Gazelli Art House Baku presents The Light of Distant Roads, a major solo exhibition of works by Mikayil Abdullayev (1921–2002), one of Azerbaijan’s most influential twentieth-century artists. Bringing together more than fifty paintings and works on paper, including many never publicly exhibited, the exhibition offers a rare opportunity to revisit the breadth of Abdullayev’s artistic legacy.

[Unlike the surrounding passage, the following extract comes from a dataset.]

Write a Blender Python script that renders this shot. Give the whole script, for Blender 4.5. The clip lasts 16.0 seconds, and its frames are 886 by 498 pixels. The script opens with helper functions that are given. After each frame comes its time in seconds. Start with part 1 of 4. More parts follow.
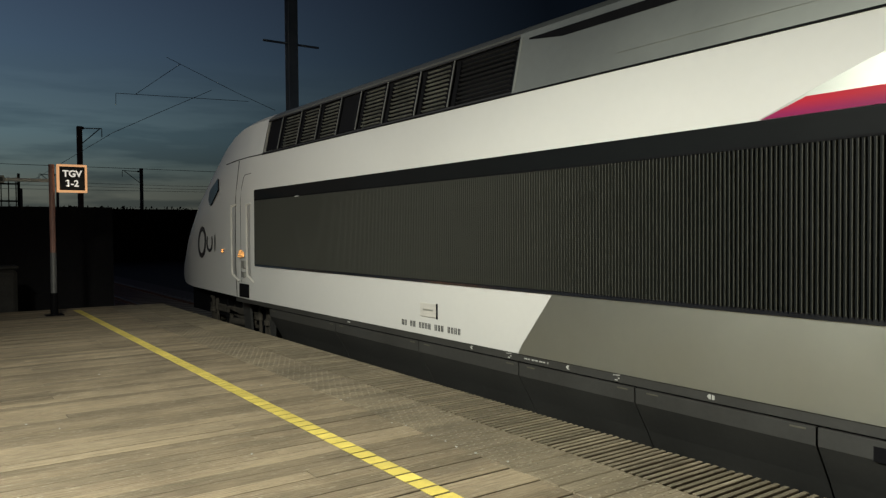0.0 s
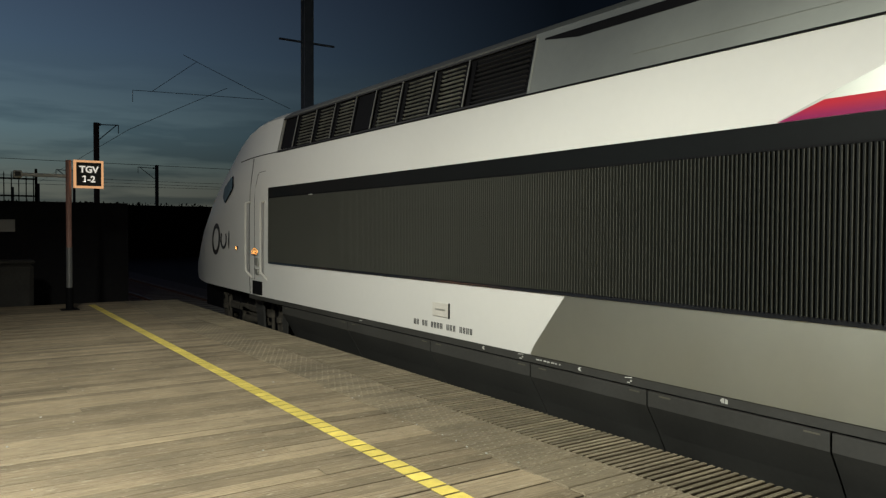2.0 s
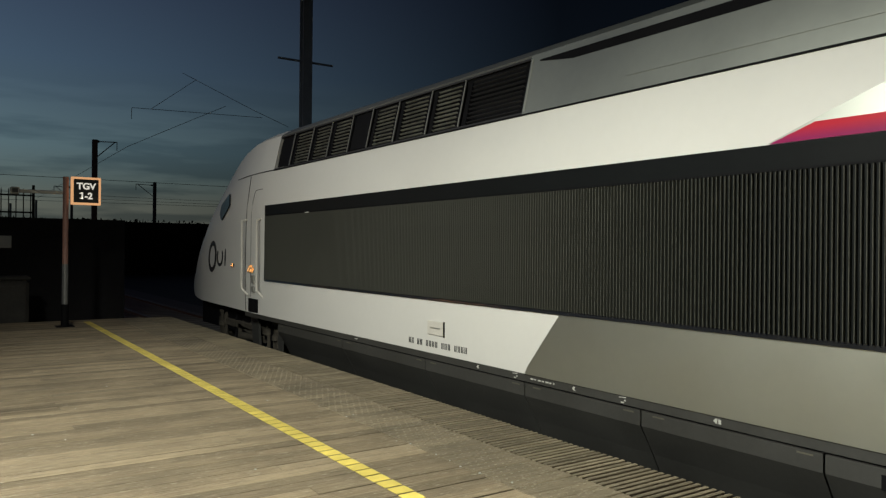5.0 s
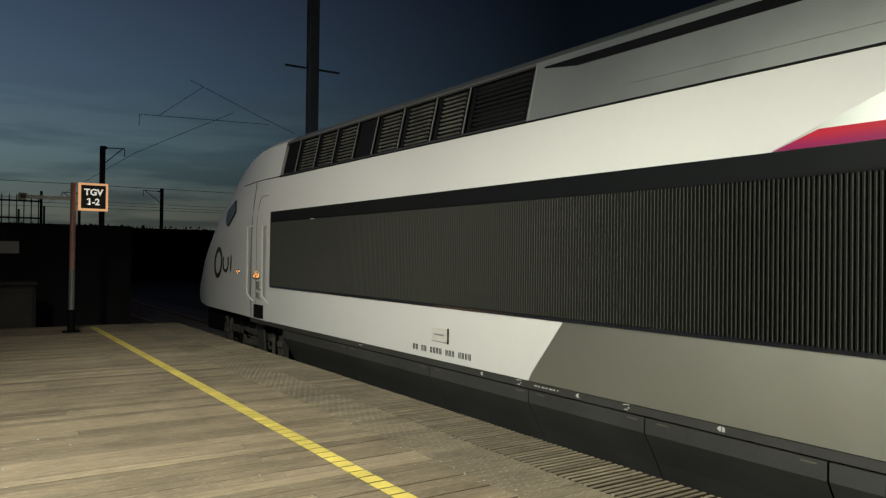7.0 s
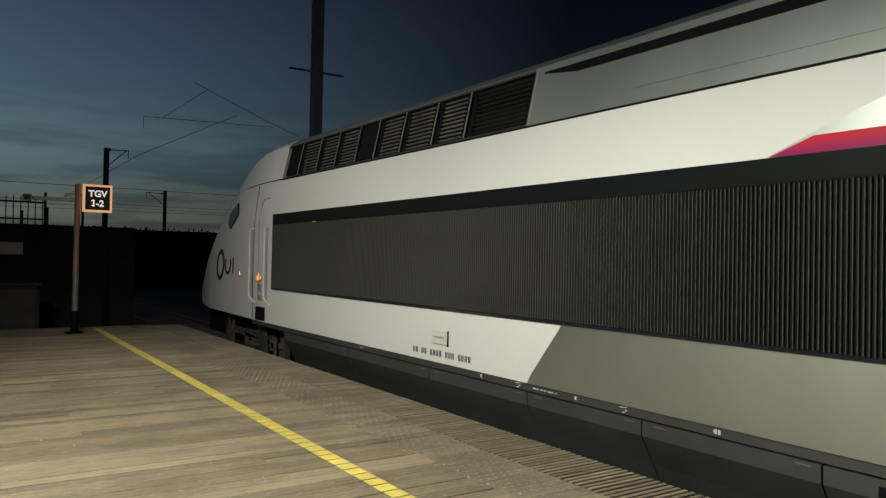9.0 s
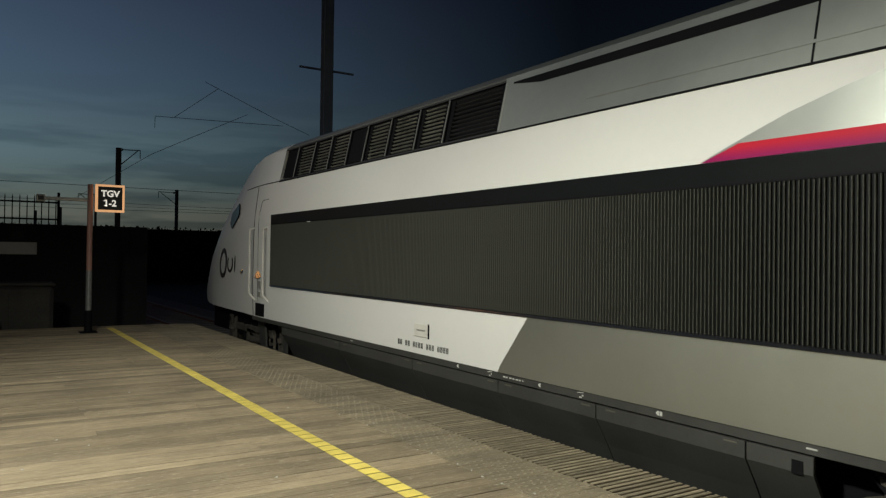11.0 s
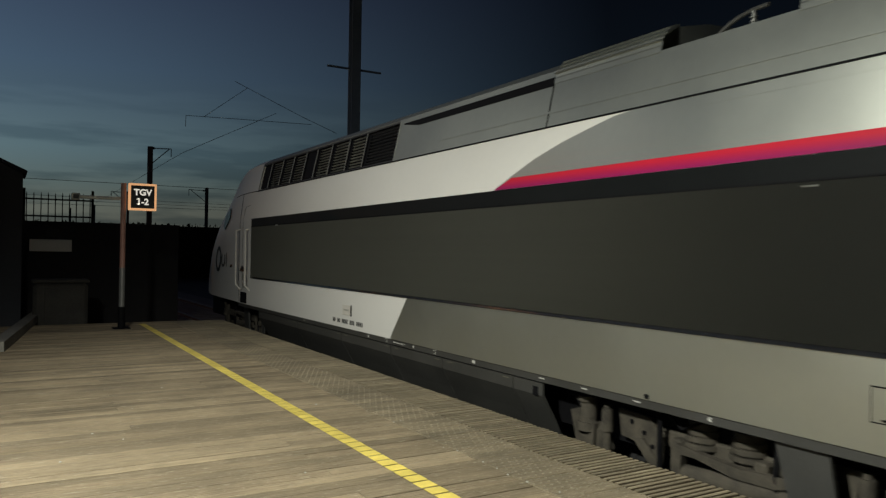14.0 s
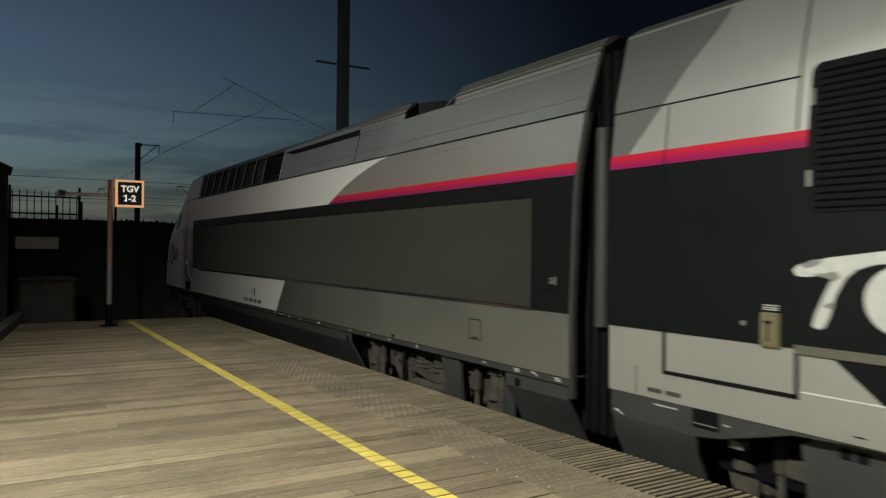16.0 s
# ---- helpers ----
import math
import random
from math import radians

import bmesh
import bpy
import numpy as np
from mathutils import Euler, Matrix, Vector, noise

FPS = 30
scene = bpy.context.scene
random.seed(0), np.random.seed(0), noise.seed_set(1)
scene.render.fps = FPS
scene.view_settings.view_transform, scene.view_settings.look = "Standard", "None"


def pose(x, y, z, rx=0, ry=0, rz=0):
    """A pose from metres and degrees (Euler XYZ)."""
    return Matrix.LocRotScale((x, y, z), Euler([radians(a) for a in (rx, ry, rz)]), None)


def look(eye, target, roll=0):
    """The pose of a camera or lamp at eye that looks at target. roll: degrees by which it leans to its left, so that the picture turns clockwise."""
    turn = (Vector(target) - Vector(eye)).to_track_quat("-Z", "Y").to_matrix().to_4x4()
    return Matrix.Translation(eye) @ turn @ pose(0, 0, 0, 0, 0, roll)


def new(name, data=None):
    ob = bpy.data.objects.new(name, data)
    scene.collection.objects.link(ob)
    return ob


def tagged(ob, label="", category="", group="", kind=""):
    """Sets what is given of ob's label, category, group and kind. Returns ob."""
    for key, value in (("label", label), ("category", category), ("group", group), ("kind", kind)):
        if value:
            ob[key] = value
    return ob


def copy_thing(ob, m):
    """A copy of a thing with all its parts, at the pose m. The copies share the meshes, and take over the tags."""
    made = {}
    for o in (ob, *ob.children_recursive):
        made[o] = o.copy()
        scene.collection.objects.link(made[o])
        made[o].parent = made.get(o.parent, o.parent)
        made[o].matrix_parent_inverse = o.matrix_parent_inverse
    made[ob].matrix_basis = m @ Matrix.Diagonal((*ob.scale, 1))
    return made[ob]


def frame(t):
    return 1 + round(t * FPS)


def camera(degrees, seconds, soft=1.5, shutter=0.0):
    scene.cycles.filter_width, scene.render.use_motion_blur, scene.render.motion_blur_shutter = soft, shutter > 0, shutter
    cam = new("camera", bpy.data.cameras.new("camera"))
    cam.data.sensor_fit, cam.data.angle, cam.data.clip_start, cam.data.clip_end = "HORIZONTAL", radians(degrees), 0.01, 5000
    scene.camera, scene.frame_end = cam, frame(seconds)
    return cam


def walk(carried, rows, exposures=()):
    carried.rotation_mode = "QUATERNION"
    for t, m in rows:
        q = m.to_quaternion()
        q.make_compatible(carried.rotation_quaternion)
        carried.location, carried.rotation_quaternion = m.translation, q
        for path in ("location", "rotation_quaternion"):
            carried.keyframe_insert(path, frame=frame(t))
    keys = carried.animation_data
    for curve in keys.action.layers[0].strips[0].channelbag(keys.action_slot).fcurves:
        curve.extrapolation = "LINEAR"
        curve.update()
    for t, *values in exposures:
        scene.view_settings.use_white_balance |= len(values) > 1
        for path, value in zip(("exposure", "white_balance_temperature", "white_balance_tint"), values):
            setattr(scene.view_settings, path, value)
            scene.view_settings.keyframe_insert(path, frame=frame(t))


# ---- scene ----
FOV = 62.0
cam = camera(FOV, 16.0, 1.3, 0.6)


def aim(x, y, z, yaw, pitch, roll):
    """The pose of the camera from its place and its yaw (to the left of +y), pitch and roll in degrees."""
    a, b = radians(yaw), radians(pitch)
    way = Vector((-math.sin(a) * math.cos(b), math.cos(a) * math.cos(b), math.sin(b)))
    return look((x, y, z), Vector((x, y, z)) + way * 10, roll)


# seconds, eye, yaw, pitch, roll: a hand-held camera that stands on the platform
PATH = [
    (0.0, 0.010, 0.019, 1.599, -34.96, -1.45, -0.49),
    (0.5, 0.006, 0.025, 1.595, -34.99, -1.43, -0.35),
    (1.0, 0.010, 0.018, 1.600, -34.49, -1.32, -0.27),
    (1.5, -0.001, -0.007, 1.600, -34.05, -1.15, -0.03),
    (2.0, 0.007, 0.023, 1.596, -33.99, -1.45, 0.22),
    (2.5, 0.022, 0.023, 1.597, -34.49, -1.55, 0.48),
    (3.0, 0.024, 0.022, 1.596, -34.42, -1.41, 0.50),
    (3.5, 0.012, 0.013, 1.598, -34.30, -1.12, 0.47),
    (4.0, 0.015, 0.007, 1.599, -34.35, -0.69, 0.56),
    (6.5, 0.017, -0.009, 1.598, -33.85, 0.49, 0.63),
    (7.0, 0.023, -0.005, 1.595, -33.71, 0.52, 0.70),
    (7.5, 0.009, -0.005, 1.594, -33.64, 0.66, 0.84),
    (8.0, 0.010, -0.006, 1.596, -33.47, 0.65, 0.88),
    (8.5, 0.008, -0.006, 1.596, -33.48, 0.66, 0.92),
    (9.0, 0.006, 0.004, 1.588, -33.53, 0.81, 1.04),
    (11.5, 0.009, 0.036, 1.599, -32.28, 0.59, 0.68),
    (12.0, -0.007, -0.014, 1.599, -31.74, 0.71, 0.73),
    (12.5, -0.020, -0.023, 1.604, -31.33, 0.79, 0.82),
    (13.0, -0.024, -0.041, 1.600, -30.87, 0.95, 0.89),
    (13.5, -0.022, -0.037, 1.611, -30.63, 0.78, 0.82),
    (14.0, -0.015, -0.010, 1.615, -30.64, 0.36, 0.86),
    (14.5, -0.015, -0.014, 1.617, -30.96, 0.23, 0.84),
    (15.0, -0.010, -0.001, 1.602, -31.38, 0.32, 0.87),
    (15.5, -0.001, 0.003, 1.599, -31.34, 0.28, 0.79),
    (16.0, 0.004, -0.002, 1.609, -31.41, 0.06, 0.62),
]
walk(cam, [(t, aim(*r)) for t, *r in PATH])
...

Few artists have shaped how a country sees itself as profoundly as Abdullayev shaped Azerbaijan. Across half a century, including the decades of the Soviet era, he helped define the nation’s visual identity: furrowed fields stretching toward the horizon, the dry light of Absheron, and the farmers, water-bearers, and mothers who inhabited these landscapes. These are not backdrops but the very image through which generations have recognised their own land – a visual language so widely absorbed that it now feels less invented than remembered.
Widely celebrated for his depictions of Azerbaijan’s landscapes, people, and cultural life, Abdullayev played a defining role in shaping the nation’s visual language during the Soviet era. His works are distinguished by their profound connection to place, capturing the beauty of Azerbaijan’s natural environment alongside intimate portrayals of everyday life, labour, and tradition. Balancing lyrical sensitivity with a strong sense of national identity, his paintings continue to resonate across generations.
Yet this image of home was forged on the road. Trained in Moscow under Sergei Gerasimov, Abdullayev travelled widely – returning to India across three decades, and on to Italy, Vietnam, and Crimea – and the swift, sunlit works on paper from these journeys reveal how distance sharpened his eye. The light he found abroad is the same light he turned upon his own country; the title The Light of Distant Roads marks that exchange, in which the wider world and the homeland were painted with a single, unwavering gaze.
Marking the artist’s first solo exhibition in Baku in many years, the exhibition brings together a significant body of rarely seen works, offering fresh insight into an oeuvre that remains central to the history of Azerbaijani art.